Production vs. LNG Export: The Supply-Side Story
Record domestic production remains the dominant bearish factor. The EIA's latest drilling productivity report confirms that Permian associated gas continues to flow regardless of gas price signals — the gas is a byproduct of oil production, making it price-inelastic. Appalachian producers have also maintained output near record levels, betting on winter 2026/2027 price recovery rather than curtailing.
On the demand side, LNG exports averaged 13.2 Bcf/day in March — near capacity limits. The Golden Pass LNG facility in Texas shipped its first commercial cargo in February 2026, but full ramp to nameplate capacity (2.5 Bcf/day across three trains) is not expected until late 2026 or early 2027. Until Golden Pass reaches steady-state operations, the supply surplus has limited avenues for drainage.
Action Items for Commercial Buyers
The current gas market fundamentals create several distinct opportunities depending on your procurement profile:
- Gas-Only Buyers (Manufacturing, Food Processing): Lock 12-month fixed-price gas supply in the $2.80-$3.10/MMBtu range. The forward curve suggests this is 10-15% below where spot prices will average through the summer.

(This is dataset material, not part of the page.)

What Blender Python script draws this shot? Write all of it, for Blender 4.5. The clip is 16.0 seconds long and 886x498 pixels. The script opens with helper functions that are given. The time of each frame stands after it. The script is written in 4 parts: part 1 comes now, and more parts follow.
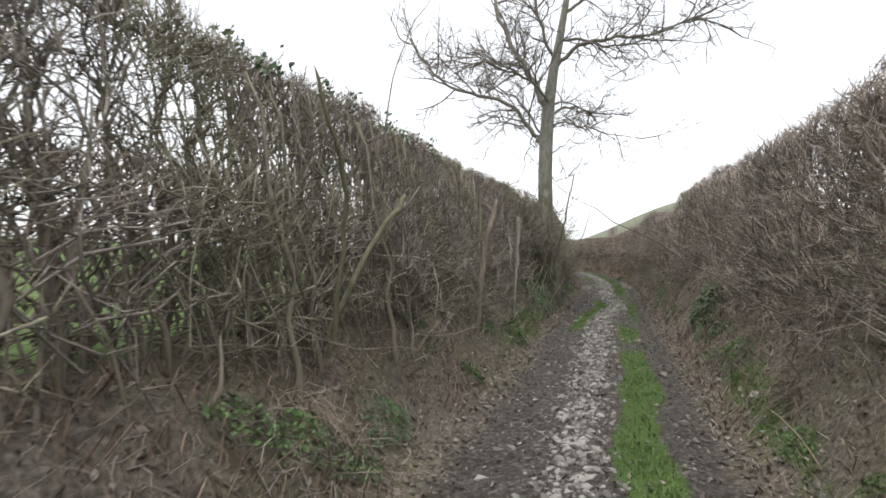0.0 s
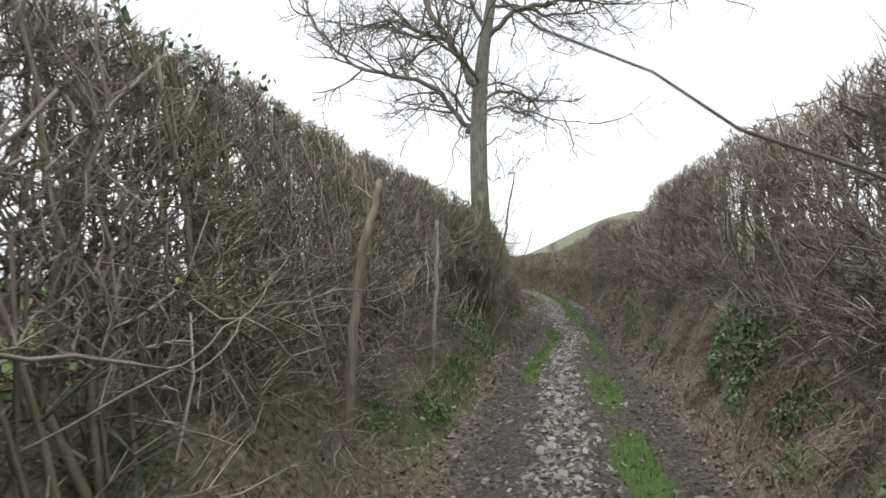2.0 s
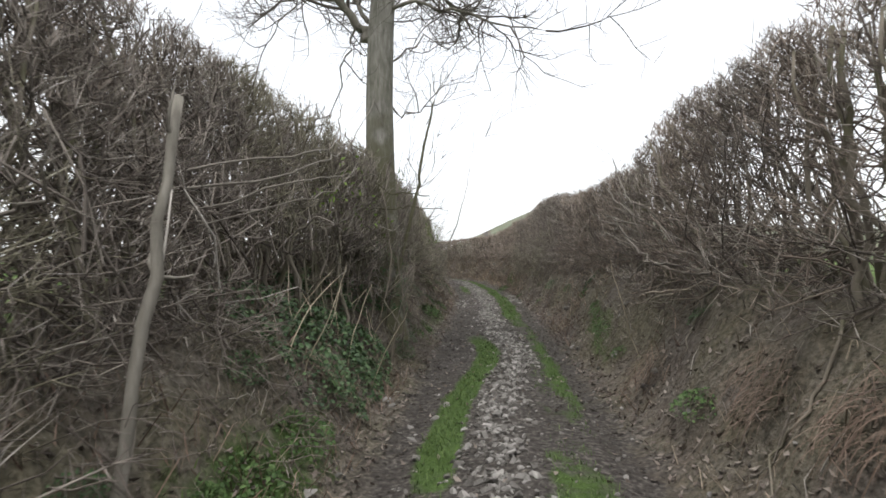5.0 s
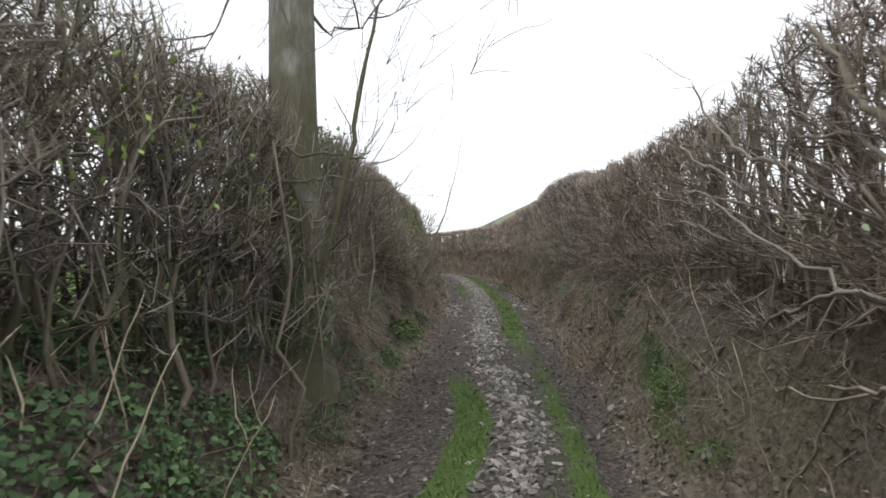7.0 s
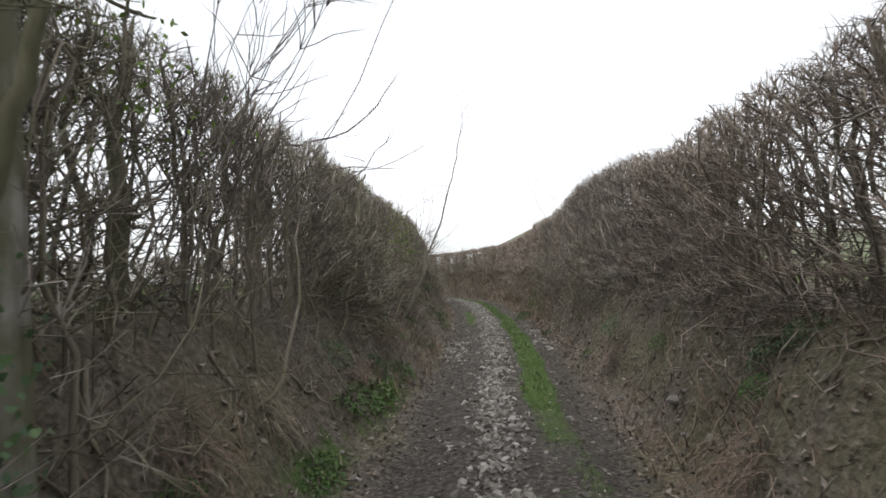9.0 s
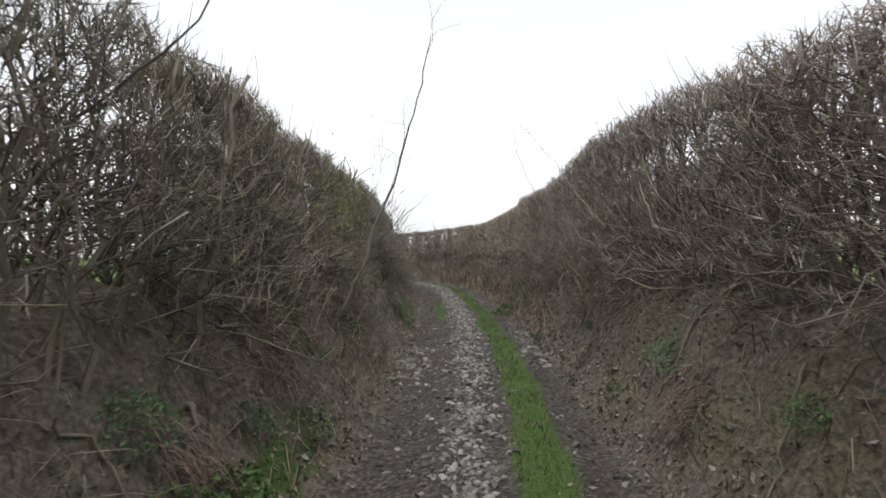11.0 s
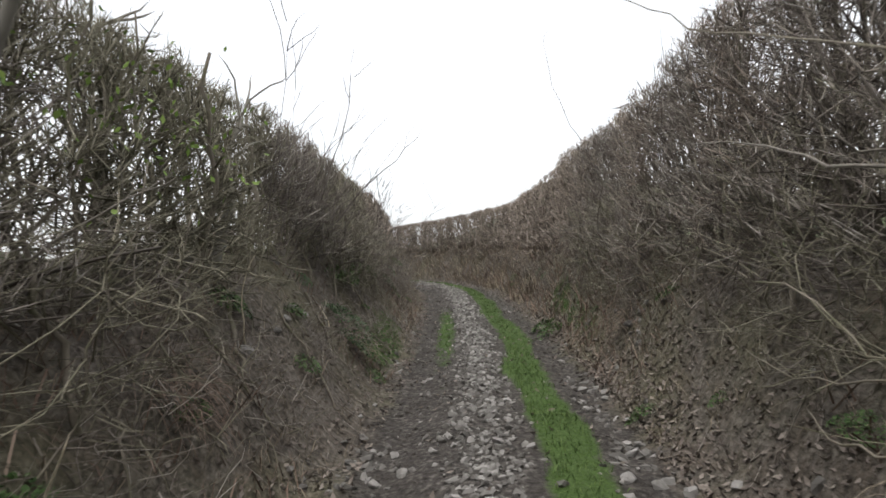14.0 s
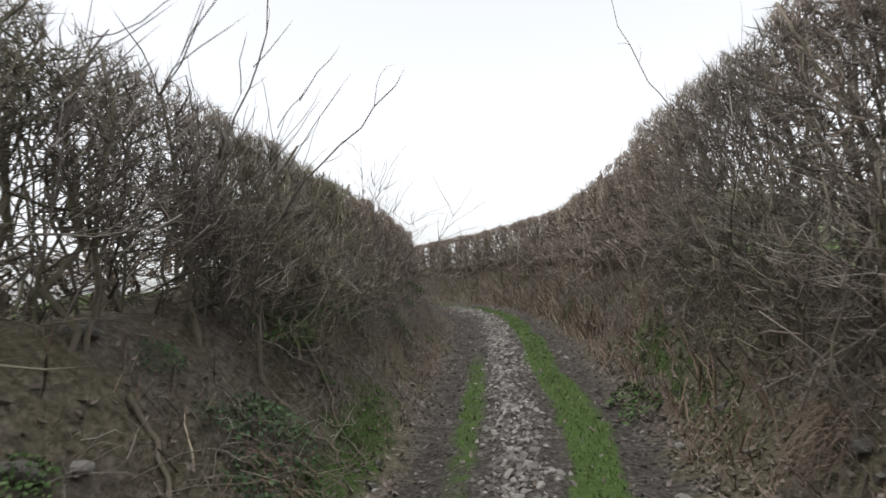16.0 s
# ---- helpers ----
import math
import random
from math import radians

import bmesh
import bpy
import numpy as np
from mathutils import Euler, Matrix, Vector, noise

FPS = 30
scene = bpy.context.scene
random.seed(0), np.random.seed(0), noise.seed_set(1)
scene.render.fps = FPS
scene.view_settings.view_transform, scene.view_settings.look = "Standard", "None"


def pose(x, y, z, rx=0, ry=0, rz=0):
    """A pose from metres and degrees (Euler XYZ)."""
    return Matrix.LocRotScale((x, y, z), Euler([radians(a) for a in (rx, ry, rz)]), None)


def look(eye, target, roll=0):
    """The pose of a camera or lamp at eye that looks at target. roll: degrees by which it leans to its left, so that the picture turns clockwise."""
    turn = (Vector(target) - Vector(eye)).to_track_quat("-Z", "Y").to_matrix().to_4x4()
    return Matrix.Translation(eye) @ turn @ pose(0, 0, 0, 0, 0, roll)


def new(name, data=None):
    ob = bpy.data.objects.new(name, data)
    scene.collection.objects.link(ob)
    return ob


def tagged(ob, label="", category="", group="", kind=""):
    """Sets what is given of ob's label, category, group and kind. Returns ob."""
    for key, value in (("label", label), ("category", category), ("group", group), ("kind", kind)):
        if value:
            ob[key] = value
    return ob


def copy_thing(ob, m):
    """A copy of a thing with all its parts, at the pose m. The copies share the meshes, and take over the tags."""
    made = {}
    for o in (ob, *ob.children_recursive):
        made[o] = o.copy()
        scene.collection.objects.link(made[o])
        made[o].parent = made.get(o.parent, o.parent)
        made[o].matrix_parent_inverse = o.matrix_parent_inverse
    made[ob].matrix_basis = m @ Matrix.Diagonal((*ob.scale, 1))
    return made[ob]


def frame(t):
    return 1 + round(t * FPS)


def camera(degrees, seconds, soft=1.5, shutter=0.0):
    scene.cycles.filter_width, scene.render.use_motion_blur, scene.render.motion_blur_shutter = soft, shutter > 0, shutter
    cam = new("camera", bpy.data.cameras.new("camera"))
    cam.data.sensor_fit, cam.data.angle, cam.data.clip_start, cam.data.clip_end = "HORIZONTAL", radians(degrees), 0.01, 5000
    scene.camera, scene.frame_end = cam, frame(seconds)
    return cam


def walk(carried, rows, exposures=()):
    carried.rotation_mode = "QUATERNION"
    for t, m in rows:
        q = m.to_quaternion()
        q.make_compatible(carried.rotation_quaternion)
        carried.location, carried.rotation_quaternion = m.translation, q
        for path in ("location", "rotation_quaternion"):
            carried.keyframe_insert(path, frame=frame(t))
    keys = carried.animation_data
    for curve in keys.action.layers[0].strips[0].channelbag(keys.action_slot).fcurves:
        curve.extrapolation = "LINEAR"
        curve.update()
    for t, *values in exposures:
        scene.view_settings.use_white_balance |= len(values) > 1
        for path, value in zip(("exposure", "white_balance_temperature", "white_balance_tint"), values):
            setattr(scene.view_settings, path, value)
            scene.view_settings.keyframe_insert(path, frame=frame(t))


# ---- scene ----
cam = camera(75.0, 16.0, soft=1.6, shutter=0.2)
PATH = [
    (0, (-0.075, 0.155, 1.473), (-0.64, 2.068, 1.613), 0.4),
    (0.5, (-0.171, 1.104, 1.527), (-0.696, 3.026, 1.703), -1.3),
    (1, (-0.247, 2.0, 1.611), (-0.724, 3.933, 1.8), -0.9),
    (1.5, (-0.326, 2.865, 1.665), (-0.756, 4.809, 1.859), -0.9),
    (2, (-0.36, 3.672, 1.724), (-0.731, 5.627, 1.931), -2.0),
    (2.5, (-0.432, 4.321, 1.752), (-0.75, 6.286, 1.944), -0.0),
    (3, (-0.394, 5.032, 1.814), (-0.666, 7.006, 1.984), -1.5),
    (3.5, (-0.419, 5.582, 1.85), (-0.636, 7.564, 2.0), -2.3),
    (4, (-0.437, 6.395, 1.861), (-0.597, 8.384, 2.005), -2.4),
    (4.2, (-0.438, 6.703, 1.843), (-0.583, 8.692, 1.997), -1.4),
    (6.3, (-0.204, 9.85, 2.125), (-0.36, 11.838, 2.282), -1.2),
    (6.5, (-0.195, 10.165, 2.168), (-0.359, 12.153, 2.314), -0.8),
    (7, (-0.19, 11.047, 2.207), (-0.357, 13.036, 2.332), -1.6),
    (7.5, (-0.179, 11.863, 2.242), (-0.344, 13.854, 2.348), -1.4),
    (8, (-0.199, 12.688, 2.317), (-0.356, 14.678, 2.437), -1.7),
    (8.5, (-0.209, 13.423, 2.35), (-0.398, 15.405, 2.529), -2.1),
    (9, (-0.153, 14.217, 2.4), (-0.367, 16.196, 2.601), -2.6),
    (9.5, (-0.238, 14.964, 2.477), (-0.39, 16.953, 2.629), -0.4),
    (10, (-0.216, 15.727, 2.526), (-0.36, 17.718, 2.656), -0.8),
    (10.2, (-0.209, 16.014, 2.553), (-0.357, 18.004, 2.678), -2.1),
    (12.3, (-0.329, 19.41, 2.692), (-0.448, 21.401, 2.84), 1.5),
    (12.5, (-0.33, 19.746, 2.737), (-0.454, 21.737, 2.885), 1.6),
    (13, (-0.246, 20.543, 2.773), (-0.402, 22.53, 2.934), 0.9),
    (13.5, (-0.276, 21.363, 2.817), (-0.453, 23.352, 2.931), -0.4),
    (14, (-0.275, 22.177, 2.822), (-0.487, 24.162, 2.936), -3.6),
    (14.5, (-0.25, 22.902, 2.893), (-0.527, 24.881, 2.989), -3.4),
    (15, (-0.223, 23.733, 3.004), (-0.55, 25.702, 3.124), -4.0),
    (15.5, (-0.222, 24.512, 3.051), (-0.591, 26.47, 3.224), -3.6),
    (16, (-0.33, 25.291, 3.089), (-0.691, 27.25, 3.269), -5.4),
]
walk(cam, [(t, look(eye, target, roll)) for t, eye, target, roll in PATH],
     [(0.0, 0.15), (2.5, 0.09), (3.5, 0.03), (6.5, 0.05), (8.0, 0.05), (9.0, -0.1), (10.0, -0.2), (12.5, -0.06), (13.5, -0.06), (15.0, 0.03), (16.0, -0.22)])

# ---- light ----
world = bpy.data.worlds.new("overcast_sky")
scene.world = world
world.use_nodes = True
wn = world.node_tree
sky = wn.nodes.new("ShaderNodeTexSky")
sky.sky_type, sky.sun_disc = "NISHITA", False
sky.sun_elevation, sky.sun_rotation = radians(76), radians(200)
sky.air_density, sky.dust_density, sky.ozone_density = 1.0, 4.0, 1.0
grey = wn.nodes.new("ShaderNodeHueSaturation")
grey.inputs["Saturation"].default_value = 0.15
wn.links.new(sky.outputs[0], grey.inputs["Color"])
wn.links.new(grey.outputs[0], wn.nodes["Background"].inputs["Color"])
wn.nodes["Background"].inputs["Strength"].default_value = 0.365
sun = new("sun", bpy.data.lights.new("sun", "SUN"))
sun.data.energy, sun.data.angle, sun.data.color = 0.5, radians(80), (1.0, 0.98, 0.95)
sun.matrix_world = look((-1.5, 11, 19), (0, 15, 0))

rng = random.Random(11)
npr = np.random.default_rng(11)


# ---- materials ----
def ramp(nt, fac, stops):
    node = nt.nodes.new("ShaderNodeValToRGB")
    el = node.color_ramp.elements
    while len(el) < len(stops):
        el.new(0.5)
    for e, (p, c) in zip(el, stops):
        e.position, e.color = p, (*c, 1)
    nt.links.new(fac, node.inputs[0])
    return node.outputs[0]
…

- Gas-Indexed Electricity Buyers (Deregulated States): If your electricity contract includes a gas index component, request a mid-term contract reprice from your supplier. Competitive REPs in ERCOT, PJM, and ISO-NE should be offering aggressive 6-12 month rates.
- Regulated Market Buyers (FL, AL, GA, NC): While you cannot switch suppliers, monitor your utility's fuel cost adjustment (FCA) rider. At $2.65 Henry Hub, FCA charges should decline on the next quarterly reset, reducing your blended ¢/kWh.